Ysrael Abraham Seinuk
Ysrael Abraham Seinuk was a structural engineer who made it possible for many of New York City’s tallest new buildings to withstand wind, gravity and even earthquakes. Born in Havana, Cuba, the only child of Jaime and Sara Seinuk, his father had emigrated from Lithuania, Mr. Seinuk graduated from the University of Havana with a degree in civil engineering in 1954. Within six years he had designed a 700-room hotel in Havana.
He was soon hired by what was then called Abrams, Hertzberg & Cantor. Ten years later he was promoted to partner and in 1992 was named chief executive of what became the Cantor Seinuk Group. Mr. Seinuk also founded Ysrael A. Seinuk P.C., in 1977, and eventually sold Cantor Seinuk to a British conglomerate.

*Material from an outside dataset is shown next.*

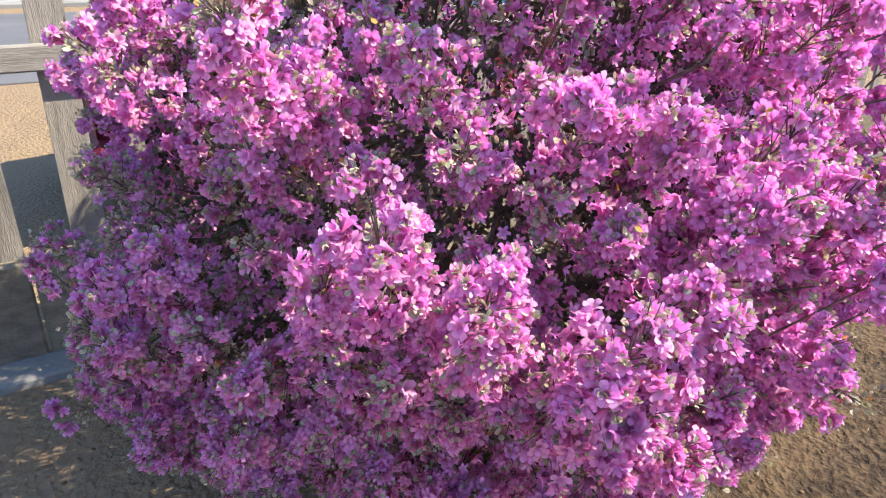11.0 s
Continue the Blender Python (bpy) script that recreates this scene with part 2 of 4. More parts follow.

His brilliance was the design of high-rise buildings using reinforced concrete as the structural material. Among the many projects that he made structurally possible, were the 70-story Trump World Tower near the United Nations, the 48-story Condé Nast Building in Times Square, the 45-story Bear Stearns headquarters on Madison Avenue, at 46th Street, the 57-story Galleria on 57th Street near Park Avenue, the 51-story New York Palace Hotel on Madison Avenue at 50th Street (formerly the Helmsley Palace Hotel) and the 58-story Trump Tower on Fifth Avenue. Similarly designed projects in other countries include the O-14 office tower in Dubai,a 22- story commercial building, the Kaohsiung Port Terminal in Taiwan, and the Chapultepec Tower, an office building in the most severe seismic zone of Mexico City.
Mr. Seinuk taught structural engineering at New York’s Cooper Union from 1969-2010 and was ranked by Time Magazine as one of the 25 “Most Influential Hispanics in America.”
Mr. Seinuk died on Sept. 14, 2010, in Manhattan. He was 78 and lived in Forest Hills, Queens.